Pursuant to an approval document issued by the supervisory authority ("the
Supervisor") of Chongqing Factory on April 10, 1997, the Supervisor has agreed
to the Termination as well as the transfer of the original investment by the
Company in Chongqing CSI to other projects in Chongqing region.
    Since the Company was unable to identify a suitable project in Chongqing
in which it could reinvest, the Company initiated arbitration proceedings in
early l998 ("the Proceeding") in the PRC against Chongqing Factory to enforce
the Termination, and to recover the loan and accrued interest up to December
31, 1997 totally approximately of Rmb94 million as well as the related legal
expenses for the Proceedings (estimated in the amount of Rmb 3 million). The
application for the arbitration has been accepted by the China International
Economic and Trade Arbitration Commission, Shenzhen Commission. The hearings,
of the Proceedings had not commenced, however, the opinion of the legal
counsel indicated that the outcome of the Proceedings will be favorable to the
Company. Accordingly, the Board of Directors considered no provision was
required as of December 31, 1997.
    According to arrangements made between the Company and Chongqing Factory
detailed above, the financial position and results of Chongqing CSI have been
excluded from the consolidated financial statements as of and for the years
ended December 31, 1995, 1996 and 1997. The results of Chongqing CSI were also
excluded from consolidation in the consolidated statement of income for the
years ended December 31, 1995, 1996 and 1997.

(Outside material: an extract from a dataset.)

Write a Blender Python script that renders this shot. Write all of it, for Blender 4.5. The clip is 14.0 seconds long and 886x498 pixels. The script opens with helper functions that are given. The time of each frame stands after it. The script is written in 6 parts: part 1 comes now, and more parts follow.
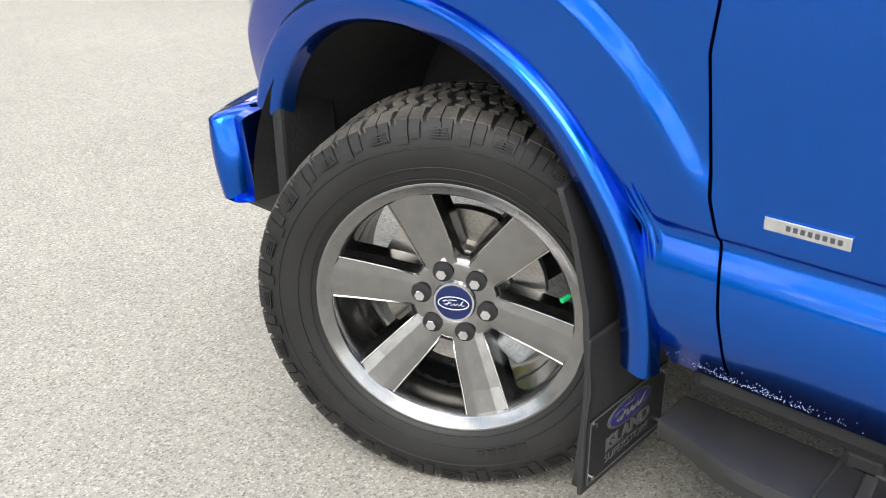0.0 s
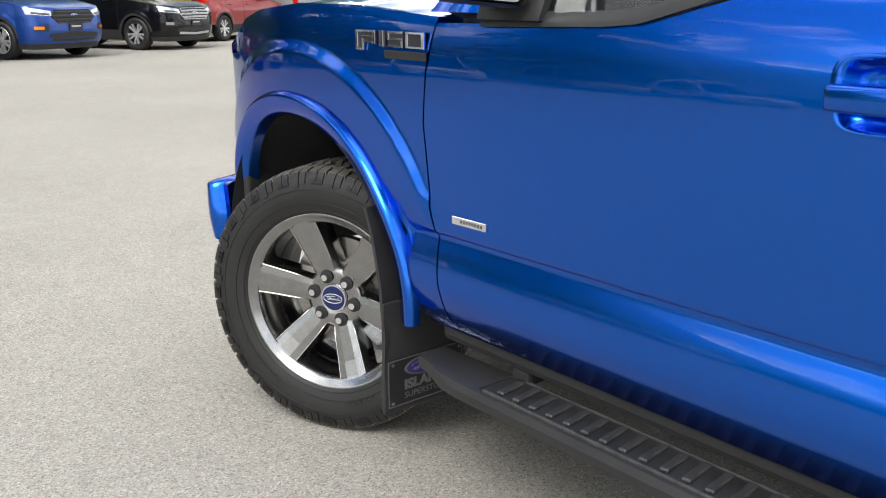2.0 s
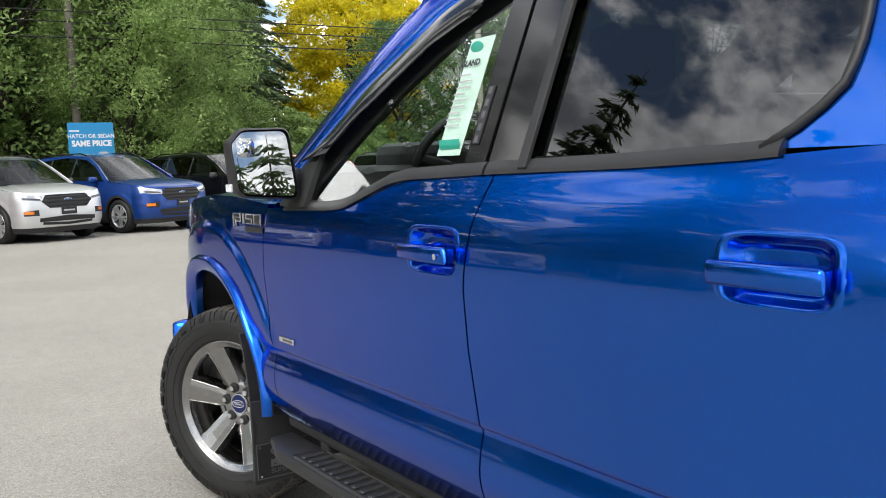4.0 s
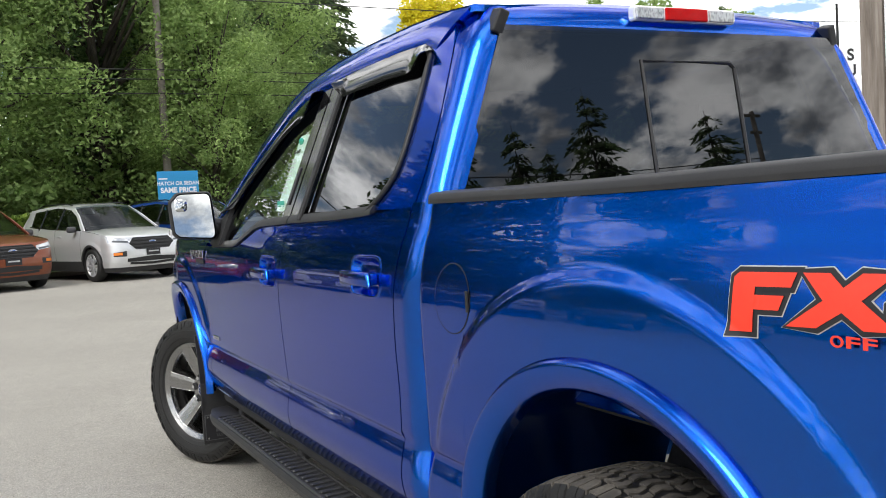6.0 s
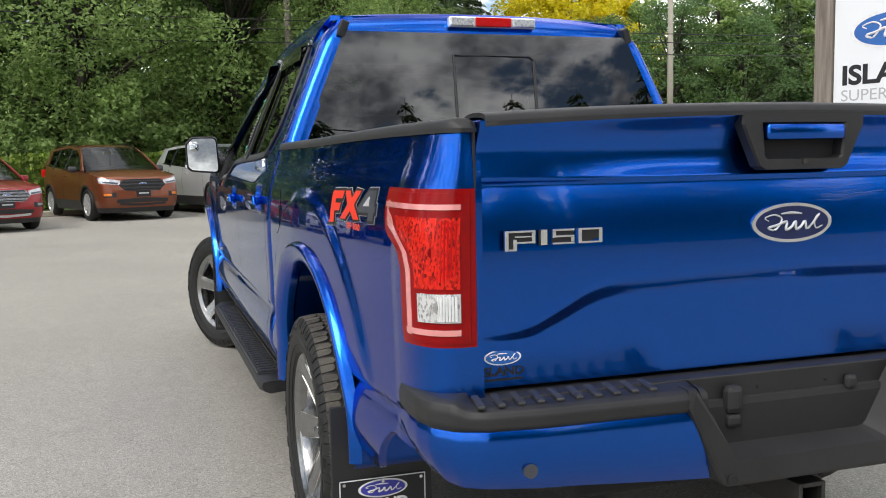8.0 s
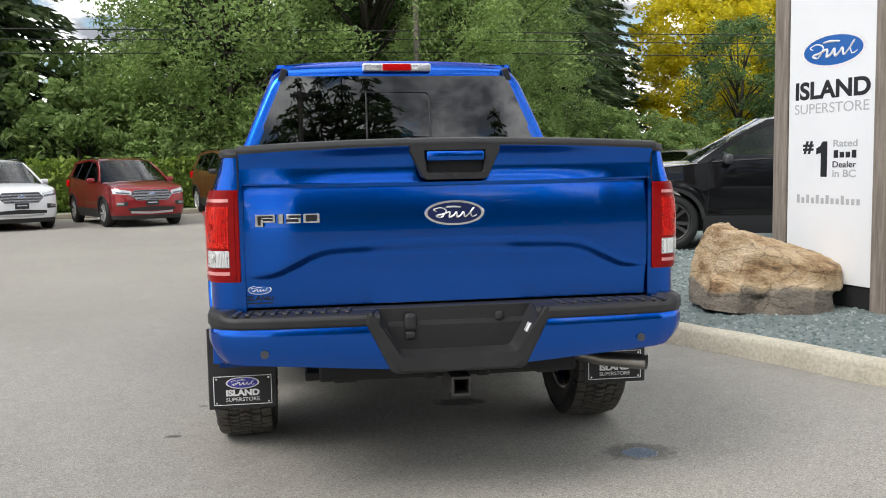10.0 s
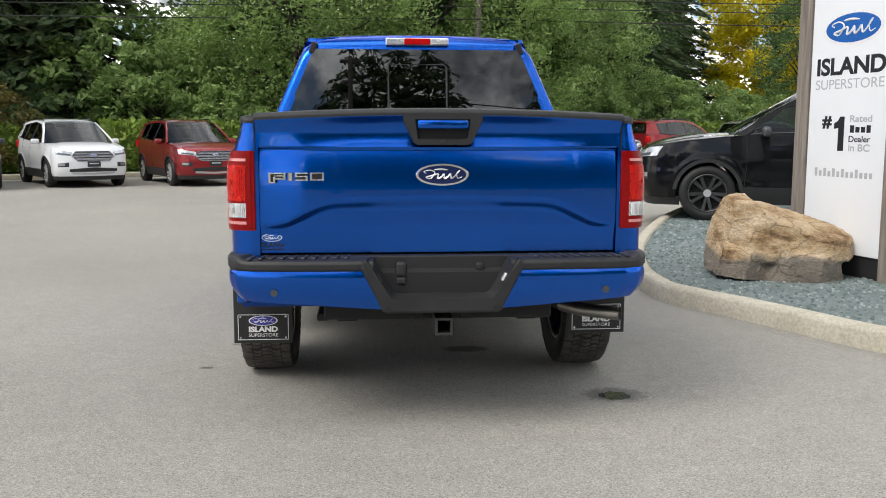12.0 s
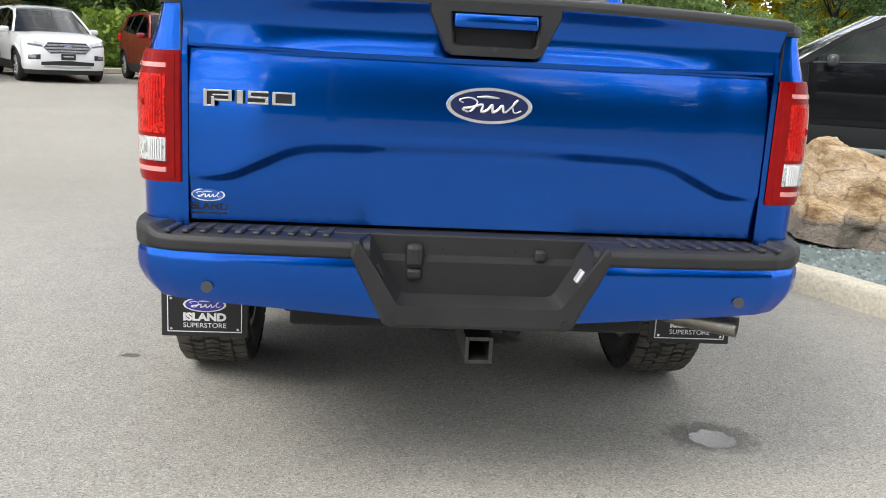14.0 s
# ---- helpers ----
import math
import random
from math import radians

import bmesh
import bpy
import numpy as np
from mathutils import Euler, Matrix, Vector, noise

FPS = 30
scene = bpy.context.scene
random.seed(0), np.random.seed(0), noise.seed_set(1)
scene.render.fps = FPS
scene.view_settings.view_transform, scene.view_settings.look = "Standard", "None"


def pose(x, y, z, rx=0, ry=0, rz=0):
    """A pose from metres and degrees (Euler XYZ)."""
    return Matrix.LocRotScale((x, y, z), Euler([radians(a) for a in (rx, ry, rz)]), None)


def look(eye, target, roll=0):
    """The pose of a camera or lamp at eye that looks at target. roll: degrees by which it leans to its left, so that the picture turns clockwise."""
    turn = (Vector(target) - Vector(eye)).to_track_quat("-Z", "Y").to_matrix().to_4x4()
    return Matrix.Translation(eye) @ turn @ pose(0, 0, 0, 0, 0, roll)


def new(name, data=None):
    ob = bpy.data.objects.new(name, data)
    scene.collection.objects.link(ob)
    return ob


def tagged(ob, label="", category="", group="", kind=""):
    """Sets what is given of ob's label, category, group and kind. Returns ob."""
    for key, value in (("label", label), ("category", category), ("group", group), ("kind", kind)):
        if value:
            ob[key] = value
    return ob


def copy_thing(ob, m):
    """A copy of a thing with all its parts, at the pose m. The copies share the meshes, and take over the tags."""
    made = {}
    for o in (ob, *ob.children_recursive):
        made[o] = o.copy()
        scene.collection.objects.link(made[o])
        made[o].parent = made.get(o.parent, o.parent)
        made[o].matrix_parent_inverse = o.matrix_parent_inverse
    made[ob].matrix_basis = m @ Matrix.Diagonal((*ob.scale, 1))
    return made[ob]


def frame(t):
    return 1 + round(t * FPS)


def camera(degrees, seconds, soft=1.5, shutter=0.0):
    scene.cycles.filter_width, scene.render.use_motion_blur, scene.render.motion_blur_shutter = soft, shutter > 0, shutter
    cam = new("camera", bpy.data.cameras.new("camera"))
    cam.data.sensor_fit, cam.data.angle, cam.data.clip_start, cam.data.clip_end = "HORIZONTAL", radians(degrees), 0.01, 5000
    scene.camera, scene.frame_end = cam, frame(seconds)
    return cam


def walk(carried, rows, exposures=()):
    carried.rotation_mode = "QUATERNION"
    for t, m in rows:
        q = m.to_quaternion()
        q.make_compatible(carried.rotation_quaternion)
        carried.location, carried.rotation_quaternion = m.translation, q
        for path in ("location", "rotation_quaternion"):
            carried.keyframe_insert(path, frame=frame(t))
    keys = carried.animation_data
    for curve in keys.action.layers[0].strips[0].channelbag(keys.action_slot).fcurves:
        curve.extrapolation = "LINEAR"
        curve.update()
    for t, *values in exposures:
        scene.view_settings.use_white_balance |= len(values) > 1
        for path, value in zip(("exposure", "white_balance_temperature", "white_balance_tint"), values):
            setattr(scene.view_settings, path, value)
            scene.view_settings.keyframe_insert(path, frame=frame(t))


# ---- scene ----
cam = camera(51.1, 14.0, 1.0)
EXPO = [(0.0,0.95),(1.0,0.85),(2.0,0.7),(3.0,0.58),(3.7,0.5),(5.8,0.36),(8.0,0.25),(11.0,0.25),(12.5,0.2),(13.4,0.3),(14.0,0.62)]
PATH = [
    (0, (-2.133, 2.622, 1.268), (-0.792, 3.839, 0.42), -0.6),
    (0.5, (-2.25, 2.388, 1.278), (-0.893, 3.655, 0.535), -2.1),
    (1, (-2.304, 2.137, 1.291), (-0.985, 3.491, 0.64), -1.6),
    (1.5, (-2.291, 1.811, 1.276), (-1.044, 3.265, 0.7), 0.2),
    (2, (-2.354, 1.468, 1.277), (-1.121, 2.95, 0.743), 0.0),
    (2.5, (-2.336, 1.122, 1.29), (-1.157, 2.688, 0.894), 0.1),
    (3, (-2.282, 0.789, 1.322), (-1.07, 2.353, 1.029), -0.8),
    (3.5, (-2.274, 0.471, 1.345), (-1.083, 2.058, 1.091), -2.6),
    (3.7, (-2.247, 0.341, 1.35), (-1.101, 1.963, 1.118), -2.7),
    (5.8, (-2.028, -1.316, 1.372), (-1.123, 0.465, 1.279), -2.8),
    (6, (-2.01, -1.47, 1.364), (-1.107, 0.312, 1.262), -3.2),
    (6.5, (-1.925, -1.829, 1.357), (-1.098, -0.012, 1.24), -2.0),
    (7, (-1.818, -2.226, 1.344), (-1.112, -0.361, 1.197), -0.2),
    (7.5, (-1.719, -2.649, 1.329), (-1.031, -0.78, 1.145), -0.9),
    (8, (-1.509, -3.044, 1.319), (-0.881, -1.156, 1.123), -1.0),
    (8.2, (-1.397, -3.215, 1.326), (-0.799, -1.316, 1.137), -0.7),
    (10.3, (-0.48, -4.919, 1.344), (-0.254, -2.941, 1.15), -0.1),
    (10.5, (-0.422, -5.056, 1.331), (-0.244, -3.075, 1.118), 0.6),
    (11, (-0.337, -5.282, 1.346), (-0.202, -3.301, 1.111), 0.4),
    (11.5, (-0.318, -5.351, 1.349), (-0.165, -3.373, 1.096), -0.3),
    (12, (-0.319, -5.241, 1.347), (-0.159, -3.264, 1.09), 0.1),
    (12.5, (-0.366, -4.959, 1.33), (-0.137, -2.997, 1.015), 0.9),
    (13, (-0.41, -4.595, 1.326), (-0.133, -2.656, 0.922), 1.7),
    (13.5, (-0.351, -4.152, 1.315), (-0.153, -2.216, 0.852), 3.4),
    (14, (-0.32, -3.674, 1.316), (-0.147, -1.731, 0.875), 3.1),
]
walk(cam, [(t, look(eye, target, roll)) for t, eye, target, roll in PATH], exposures=EXPO)

# ---------- world, sun ----------
SUN_EL, SUN_AZ = 48.0, 236.0          # azimuth: clockwise from +y
world = bpy.data.worlds.new("world")
scene.world = world
world.use_nodes = True
wn, wl = world.node_tree.nodes, world.node_tree.links
wn.clear()
w_out = wn.new("ShaderNodeOutputWorld")
w_bg = wn.new("ShaderNodeBackground")
w_bg.inputs["Strength"].default_value = 0.12
w_sky = wn.new("ShaderNodeTexSky")
w_sky.sky_type = "NISHITA"
w_sky.sun_disc = False
w_sky.sun_elevation = radians(SUN_EL)
w_sky.sun_rotation = radians(SUN_AZ)
w_co = wn.new("ShaderNodeTexCoord")
w_sep = wn.new("ShaderNodeSeparateXYZ")
wl.new(w_co.outputs["Generated"], w_sep.inputs[0])
w_up = wn.new("ShaderNodeMath"); w_up.operation = "MAXIMUM"; w_up.inputs[1].default_value = 0.0
wl.new(w_sep.outputs["Z"], w_up.inputs[0])
w_add = wn.new("ShaderNodeMath"); w_add.operation = "ADD"; w_add.inputs[1].default_value = 0.22
wl.new(w_up.outputs[0], w_add.inputs[0])
w_div = wn.new("ShaderNodeVectorMath"); w_div.operation = "DIVIDE"
w_cmb = wn.new("ShaderNodeCombineXYZ")
for k in range(3):
    wl.new(w_add.outputs[0], w_cmb.inputs[k])
wl.new(w_co.outputs["Generated"], w_div.inputs[0])
wl.new(w_cmb.outputs[0], w_div.inputs[1])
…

    B - Dalian CSI has been officially approved by the Dalian branch of the
Ministry of Foreign Trade and Economic Co-operation for dissolution. The
Company has formed a committee at Dalian CSI to oversee the liquidation of the
joint venture and expected to recover its entire investment upon the
completion of the liquidation process. Accordingly, the Board of Directors
considered no provision was required for loss on liquidation. The liquidation
is expected to be completed in 1998.
    As a result of the approved liquidation of Dalian CSI, the financial
position as well as their results of the joint venture has been excluded from
consolidation in the audited consolidated financial statements as of and for
the year ended December 31, 1996 and 1997. The investment in Dalian CSI has
been accounted for using the equity method of accounting. Under this method,
the investment in Dalian CSI is stated at the cost of acquisition to the
Company, plus its share of the cumulative profits and losses of the joint
venture since its acquisition up to December 31, 1996 and 1997. As a result,
the 1996 comparative figures have been restated to conform with the 1997's
presentations.
    C - For the purpose of convenience, the U.S. dollar translation amounts
have been translated using the unified exchange rate quoted by the People's
Bank of China on December 31, 1997 of US$1.00 = Rmb 8.28. No representation is
made that the Renminbi amounts could have been, or could be converted into
U.S. Dollars at that rate on December 31, 1997 or at any other certain rate.
    D - The calculation of earnings per common share for year ended
December 31, 1996 and 1997 respectively is based on the weighted average
number of common shares outstanding during the years ended December 31, 1996
and 1997 in the amount of 9,100,000.
    E - Operating income means income before income taxes, interest expenses
and other income.
    F - Certain figures in the 1996 financial statements have been
reclassified to conform with the 1997's presentation.